Problem statement - Count every line of the listing where the string "part" occurs, and reply with the count alone.

Provided data -
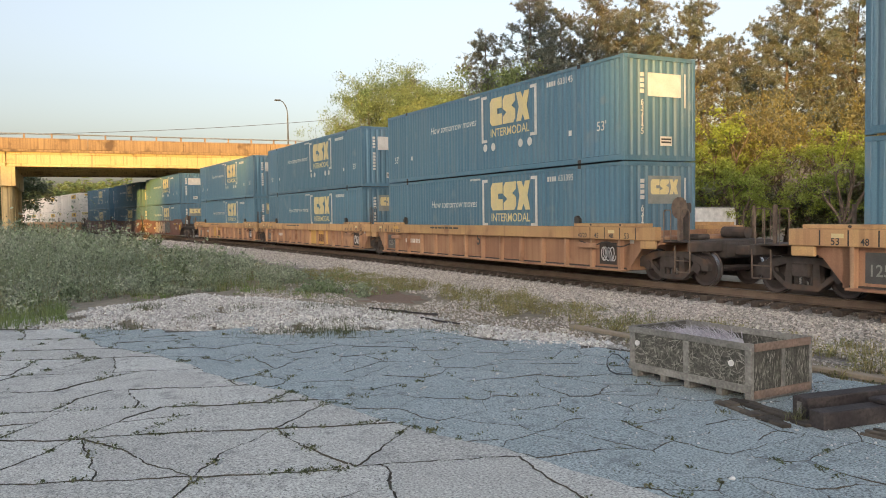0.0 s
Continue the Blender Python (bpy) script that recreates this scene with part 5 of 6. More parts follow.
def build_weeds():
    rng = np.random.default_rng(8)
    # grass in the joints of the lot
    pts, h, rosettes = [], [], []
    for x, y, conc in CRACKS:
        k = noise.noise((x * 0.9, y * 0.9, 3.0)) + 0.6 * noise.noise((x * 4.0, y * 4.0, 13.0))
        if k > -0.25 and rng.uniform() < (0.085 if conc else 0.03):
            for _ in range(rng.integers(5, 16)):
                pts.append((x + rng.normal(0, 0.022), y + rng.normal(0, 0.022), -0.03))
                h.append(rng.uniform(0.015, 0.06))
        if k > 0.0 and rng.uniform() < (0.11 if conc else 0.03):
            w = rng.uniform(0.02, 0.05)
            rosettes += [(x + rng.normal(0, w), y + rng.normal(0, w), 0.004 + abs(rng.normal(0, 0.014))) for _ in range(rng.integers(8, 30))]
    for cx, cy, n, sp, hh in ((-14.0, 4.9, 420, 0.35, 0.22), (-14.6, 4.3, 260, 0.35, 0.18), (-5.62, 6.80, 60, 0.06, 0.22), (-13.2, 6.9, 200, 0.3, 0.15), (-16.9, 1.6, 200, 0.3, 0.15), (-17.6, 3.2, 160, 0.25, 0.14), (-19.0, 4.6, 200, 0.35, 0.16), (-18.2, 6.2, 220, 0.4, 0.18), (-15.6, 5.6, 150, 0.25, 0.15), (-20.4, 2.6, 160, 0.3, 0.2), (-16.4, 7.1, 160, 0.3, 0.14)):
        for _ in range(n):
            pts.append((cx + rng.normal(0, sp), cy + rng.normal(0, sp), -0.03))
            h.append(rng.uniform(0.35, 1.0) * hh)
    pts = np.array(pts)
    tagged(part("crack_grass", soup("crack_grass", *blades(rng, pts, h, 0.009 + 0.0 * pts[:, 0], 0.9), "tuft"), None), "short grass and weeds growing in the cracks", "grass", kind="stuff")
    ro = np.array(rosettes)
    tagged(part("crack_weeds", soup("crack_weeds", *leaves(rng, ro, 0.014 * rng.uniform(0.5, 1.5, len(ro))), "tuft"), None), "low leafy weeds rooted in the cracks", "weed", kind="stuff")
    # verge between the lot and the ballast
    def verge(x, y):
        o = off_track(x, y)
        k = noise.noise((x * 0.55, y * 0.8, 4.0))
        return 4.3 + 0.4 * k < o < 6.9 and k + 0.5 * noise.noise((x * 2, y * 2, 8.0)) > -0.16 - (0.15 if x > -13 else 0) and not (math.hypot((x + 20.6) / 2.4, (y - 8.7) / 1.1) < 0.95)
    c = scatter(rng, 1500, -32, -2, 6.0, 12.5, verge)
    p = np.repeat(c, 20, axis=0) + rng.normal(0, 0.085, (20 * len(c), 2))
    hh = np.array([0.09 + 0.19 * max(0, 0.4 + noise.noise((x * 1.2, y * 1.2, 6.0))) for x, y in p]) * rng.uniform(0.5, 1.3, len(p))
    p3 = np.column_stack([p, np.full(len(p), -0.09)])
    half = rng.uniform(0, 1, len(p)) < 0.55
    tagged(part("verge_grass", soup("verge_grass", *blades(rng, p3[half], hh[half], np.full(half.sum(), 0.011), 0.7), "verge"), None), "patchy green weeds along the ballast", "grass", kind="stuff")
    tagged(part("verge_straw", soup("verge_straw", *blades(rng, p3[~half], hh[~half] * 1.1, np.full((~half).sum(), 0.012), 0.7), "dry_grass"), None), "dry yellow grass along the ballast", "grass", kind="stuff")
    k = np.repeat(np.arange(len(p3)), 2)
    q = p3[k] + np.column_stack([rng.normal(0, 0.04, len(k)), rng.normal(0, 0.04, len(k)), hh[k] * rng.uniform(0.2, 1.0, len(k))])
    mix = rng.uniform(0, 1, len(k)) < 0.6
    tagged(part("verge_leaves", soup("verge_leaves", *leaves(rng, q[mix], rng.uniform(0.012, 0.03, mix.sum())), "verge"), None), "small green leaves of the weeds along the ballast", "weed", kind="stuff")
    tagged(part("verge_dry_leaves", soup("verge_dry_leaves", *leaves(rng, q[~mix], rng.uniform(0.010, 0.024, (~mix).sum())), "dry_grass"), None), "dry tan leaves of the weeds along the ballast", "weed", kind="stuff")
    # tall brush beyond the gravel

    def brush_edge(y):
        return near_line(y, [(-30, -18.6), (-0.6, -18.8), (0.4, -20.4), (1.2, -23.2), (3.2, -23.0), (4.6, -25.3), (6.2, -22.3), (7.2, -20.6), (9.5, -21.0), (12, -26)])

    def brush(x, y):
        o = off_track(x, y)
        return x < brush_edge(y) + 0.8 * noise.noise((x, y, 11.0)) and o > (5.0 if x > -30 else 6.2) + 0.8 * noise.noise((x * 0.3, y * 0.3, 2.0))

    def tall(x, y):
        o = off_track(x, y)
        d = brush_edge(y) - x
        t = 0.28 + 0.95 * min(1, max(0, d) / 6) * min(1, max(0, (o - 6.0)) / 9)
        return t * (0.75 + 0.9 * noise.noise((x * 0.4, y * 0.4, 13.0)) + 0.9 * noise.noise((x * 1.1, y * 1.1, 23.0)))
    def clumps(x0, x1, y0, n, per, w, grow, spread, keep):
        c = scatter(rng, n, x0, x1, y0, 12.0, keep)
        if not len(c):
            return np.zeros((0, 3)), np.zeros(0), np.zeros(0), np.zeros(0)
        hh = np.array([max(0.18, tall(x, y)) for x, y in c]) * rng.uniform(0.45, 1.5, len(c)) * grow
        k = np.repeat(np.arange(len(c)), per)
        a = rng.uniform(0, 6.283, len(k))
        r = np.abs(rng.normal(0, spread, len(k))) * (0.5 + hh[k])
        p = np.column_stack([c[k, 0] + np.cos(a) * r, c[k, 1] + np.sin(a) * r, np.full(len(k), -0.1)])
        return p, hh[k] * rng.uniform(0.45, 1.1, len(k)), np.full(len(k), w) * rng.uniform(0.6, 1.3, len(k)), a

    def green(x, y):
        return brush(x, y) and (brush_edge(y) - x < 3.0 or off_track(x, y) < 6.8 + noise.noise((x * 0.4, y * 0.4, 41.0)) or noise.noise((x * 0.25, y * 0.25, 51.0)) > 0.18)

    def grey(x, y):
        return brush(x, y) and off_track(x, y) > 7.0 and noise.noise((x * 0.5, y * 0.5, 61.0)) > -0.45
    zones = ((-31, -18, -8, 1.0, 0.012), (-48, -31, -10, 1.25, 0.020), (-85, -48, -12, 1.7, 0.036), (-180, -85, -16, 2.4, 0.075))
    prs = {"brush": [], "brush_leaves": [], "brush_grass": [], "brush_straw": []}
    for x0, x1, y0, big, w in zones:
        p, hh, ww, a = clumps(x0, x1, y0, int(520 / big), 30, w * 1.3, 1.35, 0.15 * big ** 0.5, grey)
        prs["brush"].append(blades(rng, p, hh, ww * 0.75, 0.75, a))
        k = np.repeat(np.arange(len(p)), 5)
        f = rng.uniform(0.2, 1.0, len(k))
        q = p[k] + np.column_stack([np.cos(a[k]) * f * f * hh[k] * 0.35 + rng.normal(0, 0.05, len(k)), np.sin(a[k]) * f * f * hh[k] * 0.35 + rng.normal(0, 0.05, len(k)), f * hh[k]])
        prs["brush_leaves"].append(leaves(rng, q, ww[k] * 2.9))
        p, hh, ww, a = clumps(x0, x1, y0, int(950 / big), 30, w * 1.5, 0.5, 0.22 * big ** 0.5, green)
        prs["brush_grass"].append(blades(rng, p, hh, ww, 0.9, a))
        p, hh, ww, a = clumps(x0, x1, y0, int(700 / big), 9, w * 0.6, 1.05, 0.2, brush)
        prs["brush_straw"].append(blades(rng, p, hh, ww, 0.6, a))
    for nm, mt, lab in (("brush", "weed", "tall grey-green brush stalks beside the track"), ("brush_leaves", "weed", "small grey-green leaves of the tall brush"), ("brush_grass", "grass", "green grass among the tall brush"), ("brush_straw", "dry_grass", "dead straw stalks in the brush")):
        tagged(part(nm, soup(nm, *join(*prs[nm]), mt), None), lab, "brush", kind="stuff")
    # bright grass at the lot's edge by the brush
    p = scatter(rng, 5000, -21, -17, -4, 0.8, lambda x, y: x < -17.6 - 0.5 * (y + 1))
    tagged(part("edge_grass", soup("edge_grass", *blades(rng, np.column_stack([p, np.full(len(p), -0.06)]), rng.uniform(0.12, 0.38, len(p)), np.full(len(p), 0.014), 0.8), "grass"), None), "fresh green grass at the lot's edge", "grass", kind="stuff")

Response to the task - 9